What’s inside the book

Part One: Making 3D objects

Chapter 1: Making and moving a 3D objects

Rather than going into a lot of theory about 3D space, 3D Photoshop dives right in and has you create a 3D object on the very first page. The first chapter looks at creating, moving and rotating 3D objects, and the difference between moving the object and moving the scene.

Chapter 2: Shaping and editing a 3D object

You can do a lot more to 3D objects than just extrude them. This chapter looks at tapering, bending and twisting, adding bevels, and using both the Head-Up Display and numerical controls to achieve perfect accuracy.

Chapter 3: Revolving a 3D object

As well as extruding objects, you can also revolve them, as if on a lathe. This chapter looks at using both the Brush and the Pen tools to create outlines, which can then be spun around and modified using the 3D controls.

Chapter 4: Inflating objects from photographs

You don’t need to create 3D objects from scratch: almost any cutout photograph can be turned into a real object by inflating it. This chapter looks at what works, and what doesn’t – and helps you to see the difference between the two.

Chapter 5: 3D postcards

3D Postcards may seem very low-powered compared to Photoshop’s other 3D tools – but they’re a great way to create an instant effect and, as we’ll see later in the book, can integrate background images with your 3D scenes.

Chapter 6: 3D presets

Photoshop comes with a range of 3D preset shapes to help you build your scene. Although they’re often known as ‘primitives’, some are truly sophisticated – such as the multi-part glass bottle.

Chapter 7: Other creation tools

This chapter looks at the 3D object creation tools not already covered: making objects from Depth Maps, using Photoshop’s Vanishing Point filter, and making 3D Volumes. It includes an easy way to turn a flat map into a fully-rotatable planet.

Chapter 8: Importing 3D objects

You can import objects into Photoshop from a wide variety of sources – including Google 3D Warehouse, Daz Studio, and many more. This chapter looks at how to get the best out of these resources, and what to do when things go wrong.

Part Two: Lighting and materials

Chapter 9: Rendering

Rendering is the process of producing finished artwork from 3D scenes. This chapter covers partial renders, depth of scene settings, different kinds of shadow, and looks at the different render modes on offer.

Chapter 10: Lighting

Just as it does in real life, lighting makes all the difference to the realism and wonder of a 3D scene. This chapter covers spot lights, point lights and infinite lights, as well as working with colored lighting and producing special effects with shadows.
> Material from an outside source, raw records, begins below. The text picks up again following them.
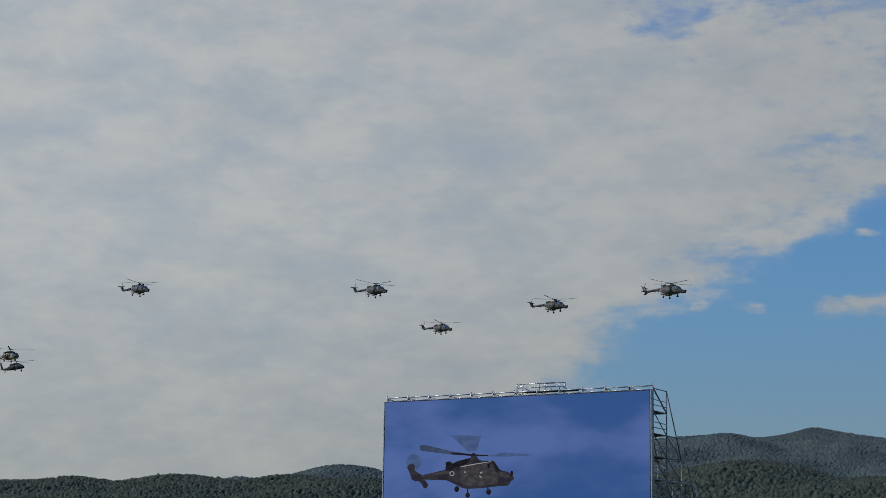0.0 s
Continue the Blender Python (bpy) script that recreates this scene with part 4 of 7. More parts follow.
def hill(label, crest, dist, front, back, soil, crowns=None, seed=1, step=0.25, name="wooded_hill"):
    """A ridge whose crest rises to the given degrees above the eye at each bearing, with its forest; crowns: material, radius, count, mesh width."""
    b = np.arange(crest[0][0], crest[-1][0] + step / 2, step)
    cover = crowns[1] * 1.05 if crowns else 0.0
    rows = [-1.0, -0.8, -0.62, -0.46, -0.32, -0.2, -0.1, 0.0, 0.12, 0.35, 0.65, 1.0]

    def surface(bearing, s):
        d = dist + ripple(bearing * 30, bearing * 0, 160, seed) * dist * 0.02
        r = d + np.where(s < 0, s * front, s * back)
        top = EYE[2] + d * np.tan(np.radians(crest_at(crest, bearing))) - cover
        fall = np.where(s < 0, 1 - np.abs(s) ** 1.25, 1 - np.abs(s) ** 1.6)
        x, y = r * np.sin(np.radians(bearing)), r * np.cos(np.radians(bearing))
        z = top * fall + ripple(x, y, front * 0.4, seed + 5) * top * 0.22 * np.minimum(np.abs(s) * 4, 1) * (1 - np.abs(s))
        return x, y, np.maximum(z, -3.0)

    bb, ss = np.meshgrid(b, np.array(rows), indexing="ij")
    x, y, z = surface(bb, ss)
    n, k = bb.shape
    verts = np.stack([x, y, z - (9.0 if crowns else 0.0)], -1).reshape(-1, 3)
    i, j = np.meshgrid(np.arange(n - 1), np.arange(k - 1), indexing="ij")
    o = (i * k + j).ravel()
    faces = np.stack([o, o + k, o + k + 1, o + 1], -1)
    me = bpy.data.meshes.new(name)
    me.from_pydata(verts.tolist(), [], faces.tolist())
    me.polygons.foreach_set("use_smooth", [True] * len(faces))
    me.materials.append(soil)
    ob = tagged(new(name, me), label, "hill", kind="structure")
    if not crowns:
        return ob
    mat, radius, count, fine = crowns
    g = np.random.RandomState(seed + 40)
    # closed canopy: one domed crown about each scattered stem
    b = np.arange(crest[0][0], crest[-1][0], math.degrees(fine / dist))
    sv = np.concatenate([np.arange(-1.0, 0.0, fine * 1.7 / front), np.arange(0.0, 0.1, fine * 2 / back)])
    bb, ss = np.meshgrid(b, sv, indexing="ij")
    x, y, z = surface(bb + g.uniform(-0.3, 0.3, bb.shape) * (b[1] - b[0]), ss)
    stems = g.rand(128, 128, 3)
    pitch = radius * 2
    ci, cj = np.floor(x / pitch).astype(int), np.floor(y / pitch).astype(int)
    rise = np.full(x.shape, -0.4)
    for di in (-1, 0, 1):
        for dj in (-1, 0, 1):
            p = stems[(ci + di) % 128, (cj + dj) % 128]
            d2 = ((ci + di + p[..., 0]) * pitch - x) ** 2 + ((cj + dj + p[..., 1]) * pitch - y) ** 2
            rise = np.maximum(rise, (0.55 + 0.75 * p[..., 2]) - d2 / (1.15 * radius) ** 2)
    z = z + rise * radius * 1.25 + g.uniform(-0.34, 0.34, x.shape) * radius
    n, k = bb.shape
    sheet = np.stack([x, y, z], -1).reshape(-1, 3)
    i, j = np.meshgrid(np.arange(n - 1), np.arange(k - 1), indexing="ij")
    o = (i * k + j).ravel()
    mesh_faces = np.concatenate([np.stack([o, o + k, o + k + 1], -1), np.stack([o, o + k + 1, o + 1], -1)])
    # crowns that stand above it
    bs = g.uniform(crest[0][0], crest[-1][0], count)
    sv = -g.rand(count) ** 1.15 * 0.85
    line = g.rand(count) < 0.2
    sv[line] = g.uniform(-0.03, 0.02, line.sum())
    cx, cy, cz = surface(bs, sv)
    m = len(cx)
    v, f = dome()
    size = radius * 0.75 * np.exp(g.normal(0, 0.22, m))
    tall = g.uniform(0.8, 1.15, m)
    lump = 1 + g.normal(0, 0.16, (m, len(v)))
    pts = v[None] * lump[..., None] * np.stack([size, size, size * tall], -1)[:, None]
    turn = g.uniform(0, 6.28, m)
    c, s = np.cos(turn)[:, None], np.sin(turn)[:, None]
    px, py = pts[..., 0] * c - pts[..., 1] * s, pts[..., 0] * s + pts[..., 1] * c
    pts = np.stack([px + cx[:, None], py + cy[:, None], pts[..., 2] + (cz + radius * 0.45)[:, None]], -1).reshape(-1, 3)
    fs = (f[None] + (np.arange(m) * len(v))[:, None, None]).reshape(-1, 3)
    fs = np.concatenate([mesh_faces, fs + len(sheet)])
    pts = np.concatenate([sheet, pts])
    me = bpy.data.meshes.new("forest")
    me.vertices.add(len(pts))
    me.vertices.foreach_set("co", pts.ravel())
    me.loops.add(fs.size)
    me.loops.foreach_set("vertex_index", fs.ravel().astype(np.int32))
    me.polygons.add(len(fs))
    me.polygons.foreach_set("loop_start", np.arange(0, fs.size, 3, dtype=np.int32))
    me.polygons.foreach_set("use_smooth", np.ones(len(fs), dtype=bool))
    me.update(calc_edges=True)
    me.validate()
    me.materials.append(mat)
    tagged(new("forest", me), "dense green deciduous forest covering the hill", "trees", kind="stuff")
    return ob


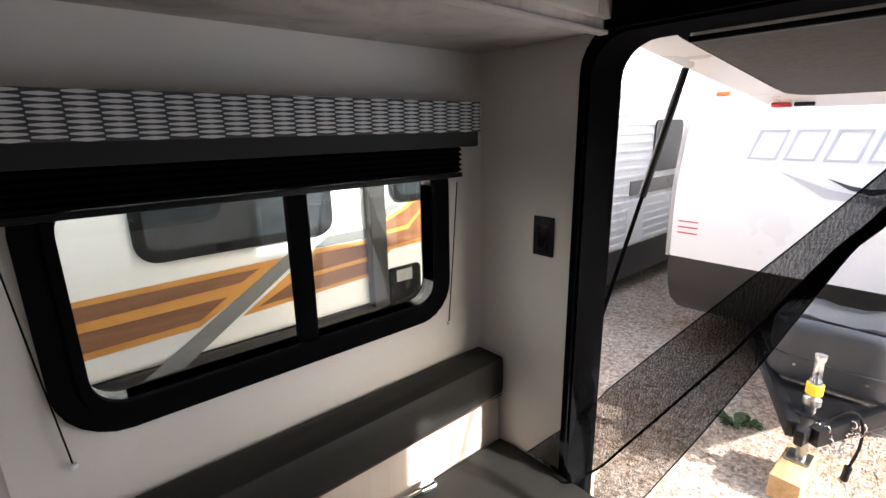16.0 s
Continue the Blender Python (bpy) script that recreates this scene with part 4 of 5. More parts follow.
part("rod", tube([(-0.637, 3.44, 0.50), (-0.656, 3.31, 0.497), (-0.662, 3.288, 0.497), (-0.64, 3.283, 0.497), (-0.49, 3.256, 0.499), (-0.473, 3.25, 0.5), (-0.476, 3.23, 0.5)], 0.0065, 12, 1), "chrome", wr)
part("grip", tube([(-0.475, 3.238, 0.501), (-0.487, 3.134, 0.501)], 0.0115, 14), "black", wr, "dark rubber grip")
part("socket", tube([(-0.641, 3.405, 0.501), (-0.634, 3.452, 0.503)], 0.0135, 14), "chrome", wr)

ov = thing("overhead_cabinet", (-0.61, 3.2, 1.68), "greige overhead cabinet above the bench", "cabinet")
part("body", bm_box(XL + 0.002, -0.372, 2.600, YR - 0.014, 1.722, ZC - 0.001, 0.003), "cab", ov)
raised_door("door", ov, -0.371, 2.60, 3.18, 1.742, 2.035)
raised_door("door", ov, -0.371, 3.20, 3.77, 1.742, 2.035)
part("light_rail", bm_box(-0.390, -0.366, 2.600, YR - 0.015, 1.713, 1.7215, 0.002), "cab_y", ov)

valL = thing("window_valance", (XL + 0.05, 3.15, 1.45), "dark valance board with a black and white woven diamond band", "valance")
XV = XL + 0.088
part("board", bm_box(XL + 0.002, XV, 2.60, 3.700, 1.460, 1.578, 0.004), "olive", valL)
part("band", bm_box(XV + 0.0005, XV + 0.004, 2.60, 3.703, 1.500, 1.581), "ink", valL, "", False)
lens = bmesh.new()
cell = 0.0465
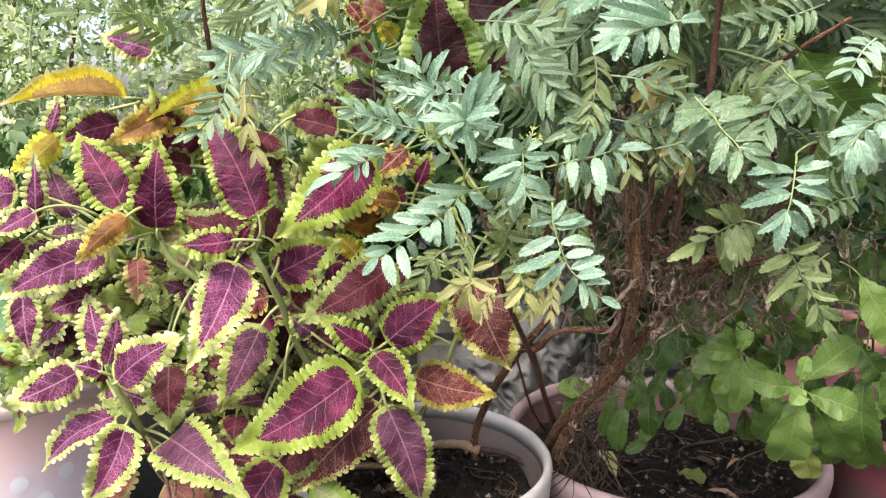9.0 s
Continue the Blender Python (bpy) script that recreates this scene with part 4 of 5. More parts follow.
frond((0.075, 0.620, 0.563), (0.040, 0.600, 0.570), 0.033, 9, 0.08, 0.12, "f")
frond((0.084, 0.620, 0.582), (0.059, 0.600, 0.547), 0.033, 9, 0.08, 0.12, "f")
frond((0.007, 0.600, 0.570), (-0.015, 0.580, 0.541), 0.028, 4, 0.08, 0.12, "f")
frond((0.088, 0.610, 0.540), (0.059, 0.600, 0.527), 0.028, 12, 0.08, 0.12, "f")
frond((-0.164, 0.750, 0.722), (-0.211, 0.720, 0.698), 0.033, -14, 0.08, 0.12, "m")
frond((0.318, 0.600, 0.652), (0.338, 0.570, 0.639), 0.040, 19, 0.08, 0.12, "m")
frond((0.239, 0.600, 0.629), (0.241, 0.580, 0.660), 0.031, -31, 0.08, 0.12, "m")
frond((0.348, 0.560, 0.696), (0.311, 0.530, 0.651), 0.037, 27, 0.08, 0.12, "m")
frond((0.296, 0.710, 0.679), (0.256, 0.690, 0.715), 0.034, -22, 0.08, 0.12, "m")
frond((0.176, 0.580, 0.789), (0.159, 0.550, 0.735), 0.035, 15, 0.08, 0.12, "m")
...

Chapter 11: Placing materials

In Photoshop, the word materials  covers not just patterns but bump maps, reflection maps, opacity maps and more. In this chapter you’ll learn how to apply photographic materials, how to draw your own from scratch, and how to identify and modify materials in imported models.

Part Three: Building 3D scenes

Chapter 12: Multiple objects

So far in this book, we’ve been working with one object at a time. This chapter shows how to manipulate and combine objects, including an explanation of the new object Instances  that allow you to work with self-updating clones.

Chapter 13: Refraction, reflection and transparency

Working with glass or other transparent materials means thinking about how they affect objects seen through them. This chapter examines the different ways of making objects reflect and refract both each other and their backgrounds.

Chapter 14: Combining models with photographs

Of course, you can just work on 3D models in isolation. But the ability to merge a model into a photographed scene in a seamless way is one of the best reasons for modeling in Photoshop rather than any other 3D application. Cross sections, Layer Masks and more.

Part Four: Special projects

Chapter 15

This final section of the book looks at the interesting and the unusual: including animating your models, splitting an photograph into multiple parts so each can be modeled individually, and creating a 3D ribbon around a human figure.